Lehman Brothers? I am not sure I have herd of them - isn't that a furniture store??
I think this Great Recession (TM by RR) has reminded us that our paychecks are not annuity payments- they can go down or get "interrupted" - which calls for a margin of safety (aka living below your means - 2nd TM by RR)
Being up by 35% since March doesn't mean you are smart - it may actually mean you are not.
EDV does yield 4.9% right now, so maybe the new product would take the same approach. It is an intriguing time to launch this zeros product.
Just to play devil's advocate for a minute; US long term rates are around 3.5% but Japan's are around 1.5% and have been for some time. Right now "everyone" collectively loves gold, is excited about the equity rally, and hates US long bonds. But what if we look back and realize the the best move would have been buying zeros before rates fell to 1.0% !?
certainly I've been a proponent of living below your means but didn't invent the idea and more importantly Great Recession is not mine. I'm sorry I don't know who first came up with it but I know who didn't and that's me.
Many investors do not appreciate the hazards of investing in a country not immune to war, graft, political foolishness, broken budgets, wealth confiscation via class warfare, a leader with a cult following and a complicit media.
Thus, the smart money is in foreign equities, including bonds.
"Being up by 35% since March doesn't mean you are smart - it may actually mean you are not."
I think I'm up a a lot more than 35% since March and do not attribute it to stupidity or making errors
Roger
I know you are not a big bond guy, but what do you think of this idea that's been bounced around recently......
The government offer 5% 30y bonds that are only available for individual retirement accounts.
Sounds like a pretty good deal to me for a portion of my retirement.....
5% for 30 years sounds good? not sure about that.
Roger. Off topic, but if you have the time, I would appreciate your comments on Covestor Investor Management (CVIM). Here is a link:
http://tinyurl.com/ma9kxs
To me, it sounds like marketing to amateur day-traders; a group that typically loses all their money.
Thanks.
anon9:09
So true. Who the heck cares what's up since the low in March. mostly waht went down the most and playing catch up. Better to look at least at 1 year chart.
Is there really any reasonable chance interest rates will go down? Doesn't seem to be a trade worth taking, but what do I know. I just want steady, fairly safe income and to me that means staying pretty short for now.
Anon 9:09
You are making my point- success doen't mean you were right it may just mean you are in the market - and in a market up 35% or more - can you find a mistake or a bad decision.
What if a good return was due to accepting unrealized risk and will only be shortlived - or the behavior rewarded this time leads to a catastrophic loss once repeated.
a Big Success can be more damaging than a little failure.
Anon 11:21 AM
I've beat the market in 07, 08, and so far 09 is looking good. I have also way out performed over a 10 year period.

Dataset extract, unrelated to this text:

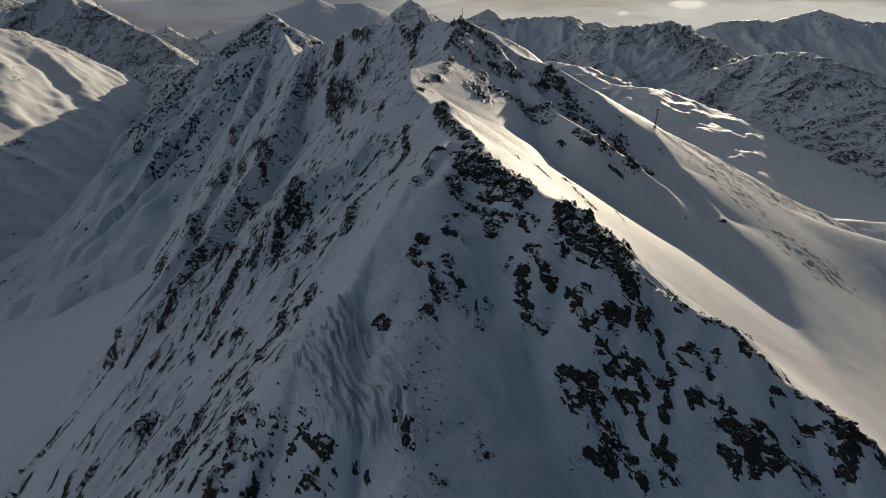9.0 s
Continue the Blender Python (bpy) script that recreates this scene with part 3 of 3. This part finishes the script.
OUTCROPS["west_mid_b"] = [
    (-107.2, 243, -107.6, 226.6, 4, 0.7), (-124.1, 257.2, -125.7, 251.6, 3, 0.6), (-128.5, 248.4, -129.5, 245.4, 2.2, 0.7), (-77.1, 261.3, -77.5, 254.1, 4, 0.7),
    (-86.3, 256.4, -90.5, 249, 4.7, 0.9), (-76.9, 248.2, -76.2, 241.8, 5.2, 0.7), (-86.2, 240.9, -87.5, 232.7, 2.6, 0.6), (-156, 421.4, -160.2, 418.6, 3.4, 0.7),
    (-83.9, 206.1, -87.1, 210.9, 4.9, 0.9), (-84.1, 199.7, -84.3, 196.2, 2.3, 0.7), (-95.1, 215.5, -97.4, 209.6, 3.8, 0.7), (-116.6, 225.7, -111.6, 217.2, 2.5, 0.7),
    (-133, 241.9, -138.4, 234.9, 2.2, 0.7), (-56.8, 235.7, -56.4, 227.6, 4.7, 0.8), (-59.8, 219.1, -59.8, 213.2, 2.9, 0.7),
]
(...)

I think a lot of reading and good analysis has contributed to my returns not just dumb luck.
Anon 6:06
"For the longer-term, can you say compounding?"

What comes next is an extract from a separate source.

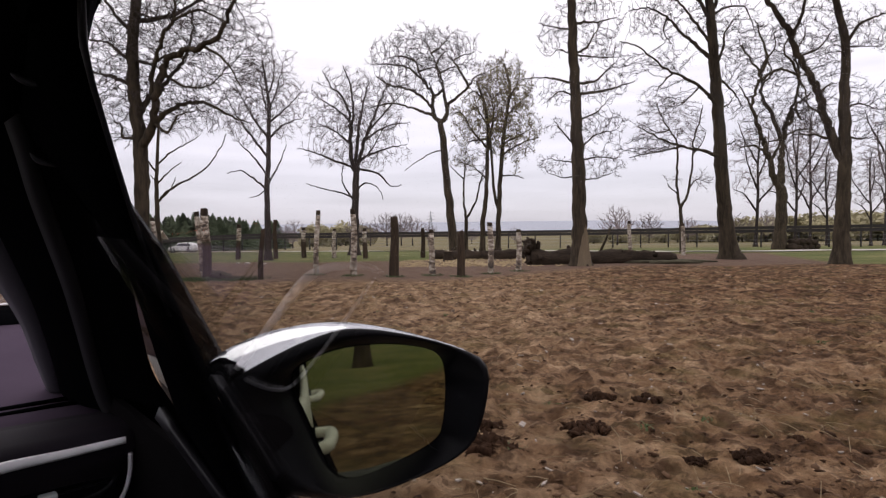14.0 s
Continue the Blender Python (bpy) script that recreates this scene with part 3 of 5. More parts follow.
tree("forked_tree", 0.89, 31.0, 0.0298,
     [(8, 5, (0, 0), (-8, 86), (-15, 155), (-19, 205), (-24, 241))],
     [(4.6, 1, (-24, 239), (-34, 254), (-37, 274), (-36, 294), (-49, 313), (-62, 338), (-69, 362), (-83, 374)), (3, 0.8, (-36, 268), (-59, 288), (-88, 298), (-113, 303), (-133, 315)), (3.2, 0.8, (-33, 253), (-54, 259), (-74, 266), (-113, 272), (-149, 264)),
      (2.8, 0.8, (-36, 288), (-21, 297), (-18, 305), (-26, 333), (-38, 357), (-46, 374)), (4.4, 1, (-23, 240), (-11, 254), (-14, 274), (-17, 294), (-19, 308), (-26, 338), (-29, 357), (-13, 384)), (3.4, 0.8, (-14, 270), (6, 284), (25, 299), (36, 314), (55, 319)),
      (2.6, 0.7, (25, 300), (11, 328), (1, 343), (15, 352), (35, 357)), (2.2, 0.6, (-26, 337), (-4, 345), (17, 349)), (2.6, 0.7, (-49, 316), (-78, 342), (-113, 351), (-139, 352)),
      (2.2, 0.6, (-62, 337), (-44, 343), (-28, 342)), (2.2, 0.6, (-69, 360), (-98, 367), (-123, 358)), (2.2, 0.6, (-38, 356), (-24, 368), (-3, 393)),
      (1.4, 0.5, (-17, 193), (-39, 187), (-69, 170), (-87, 157))],
     "leaning bare tree forked into a flat crown", 23, [(-52, 357, 98, 46), (-24, 377, 60, 30), (-69, 303, 75, 26)], spacing=8.2, gnarl=0.36, lift=0.14, wander=2.6, step=4.8, tip=0.27)
tree("sapling", 1.89, 40.0, 0.0385,
     [(3.6, 2.8, (0, 0), (1, 49), (1, 65))],
     [(2.4, 0.8, (1, 63), (-3, 99), (-1, 149), (1, 172)), (2.4, 0.8, (1, 63), (17, 94), (25, 129), (31, 151)), (1.3, 0.5, (-2, 129), (-18, 149), (-27, 159))],
     "thin forked bare sapling", 29, [(5, 178, 34, 28), (27, 149, 16, 24)], spacing=9.4, gnarl=0.35)
tree("leafing_tree", 3.19, 42.0, 0.0404,
     [(5, 1.5, (0, 0), (1, 58), (7, 108), (9, 167), (10, 232), (1, 274), (-9, 302)), (5, 1.4, (27, 0), (29, 68), (33, 138), (39, 207), (46, 256), (51, 295), (41, 337)), (3, 1.2, (29, 76), (22, 108), (18, 167), (16, 207), (22, 246), (16, 288))],
     [(2.2, 0.6, (9, 185), (-13, 207), (-37, 240), (-55, 234)), (2, 0.6, (9, 201), (-15, 201), (-35, 191)), (2.2, 0.6, (40, 197), (62, 207), (88, 221)),
      (2.2, 0.6, (44, 244), (66, 265), (85, 282)), (2.2, 0.6, (37, 172), (61, 190), (96, 201)), (1.8, 0.6, (35, 138), (56, 138), (72, 132)),
      (2, 0.6, (2, 270), (-14, 286), (-29, 276)), (2, 0.6, (10, 225), (-6, 256), (-14, 268)), (2, 0.6, (48, 271), (66, 305), (70, 335)),
      (2, 0.6, (18, 217), (6, 256), (8, 295)), (1.8, 0.6, (7, 128), (-13, 152), (-35, 162))],
     "pair of slim stems with sparse olive young leaves", 31, [(32, 261, 60, 88), (51, 197, 48, 42), (-25, 222, 34, 40), (-28, 162, 28, 22)], spacing=8.6, leaves=7000, twig=TWIG_FAR, gnarl=0.34, step=4.6)
tall = tree("tall_tree", 4.92, 20.2, 0.0194,
     [(13.5, 5.5, (0, 0), (-3, 72), (-5, 172), (-8, 221), (-10, 271), (-12, 320), (-16, 369), (-17, 418), (-19, 466), (-21, 563), (-19, 707))],
     [(3, 0.7, (-15, 321), (-39, 328), (-64, 333), (-104, 332)), (3.4, 0.7, (-12, 319), (15, 322), (35, 334), (57, 356)), (3.2, 0.7, (-9, 301), (25, 302), (55, 308), (81, 315)),
      (3.2, 0.7, (-15, 419), (4, 425), (29, 425), (60, 432)), (2.4, 0.6, (-17, 412), (-40, 418), (-70, 433)), (2.8, 0.7, (-14, 370), (5, 379), (15, 393), (28, 418)),
      (2, 0.6, (-13, 368), (20, 361), (60, 357)), (1.8, 0.5, (-20, 370), (-40, 379), (-54, 369)), (2, 0.6, (-10, 209), (-27, 226), (-42, 241), (-55, 255)),
      (1.8, 0.5, (-6, 186), (-33, 187), (-54, 192)), (1.8, 0.5, (-5, 161), (-28, 157), (-58, 167)), (1.8, 0.5, (-4, 151), (22, 154), (48, 163)),
      (2, 0.6, (-5, 205), (21, 229), (53, 236)), (2, 0.6, (-8, 254), (26, 271), (47, 292)), (2, 0.6, (-11, 294), (-39, 305), (-65, 285)),
      (2, 0.6, (-5, 187), (26, 192), (61, 187)), (4, 1, (-19, 486), (28, 524), (67, 544)), (4, 1, (-20, 505), (-70, 544), (-110, 553)),
      (3, 0.8, (-19, 466), (9, 476), (33, 495))],
     "tall straight tree with flared foot and short side branches", 37, [(-47, 305, 34, 24), (-42, 246, 26, 20), (-50, 182, 34, 20), (35, 312, 48, 22), (39, 249, 50, 30), (36, 182, 44, 26), (25, 393, 48, 38), (-50, 408, 28, 40), (14, 461, 62, 28), (-21, 573, 110, 70)], spacing=8.1, flare=1.85, gnarl=0.34, wander=2.4, step=4.2, tip=0.24, depth=0.8, reach=5)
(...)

What's the point of that remark? I know what zeros are, and I know how they are taxed. My question was in the context of a fund which may have altogether different tax characteristics. I think it is safe to say that most everyone who posts here understands compounding. Many, however, ignore tax consequences. I cannot since I am alost all taxable and given that our politicians seem hell bent on raising taxes.
Anon 10:47 AM
No.
5%,30-year US Government bonds?
How about some real estate in urban Detroit?? Do I have a deal for YOU.
A commodity that is currently in diminishing supply is helium. It is used in a number of applications where it can not be replaced with another cryogenic gas. The alternatives as supplies continue to tighten are higher price or recovery units. Personally hae not been able to figure out a way to play this yet. Air Products has the majority f the supply, but there may be overseas opportunities in Iceland or the Soth American Rim of Fire, since helium evolves from volcanic fissures.
The best ag plays are seed, but you have that covered with Monsanto.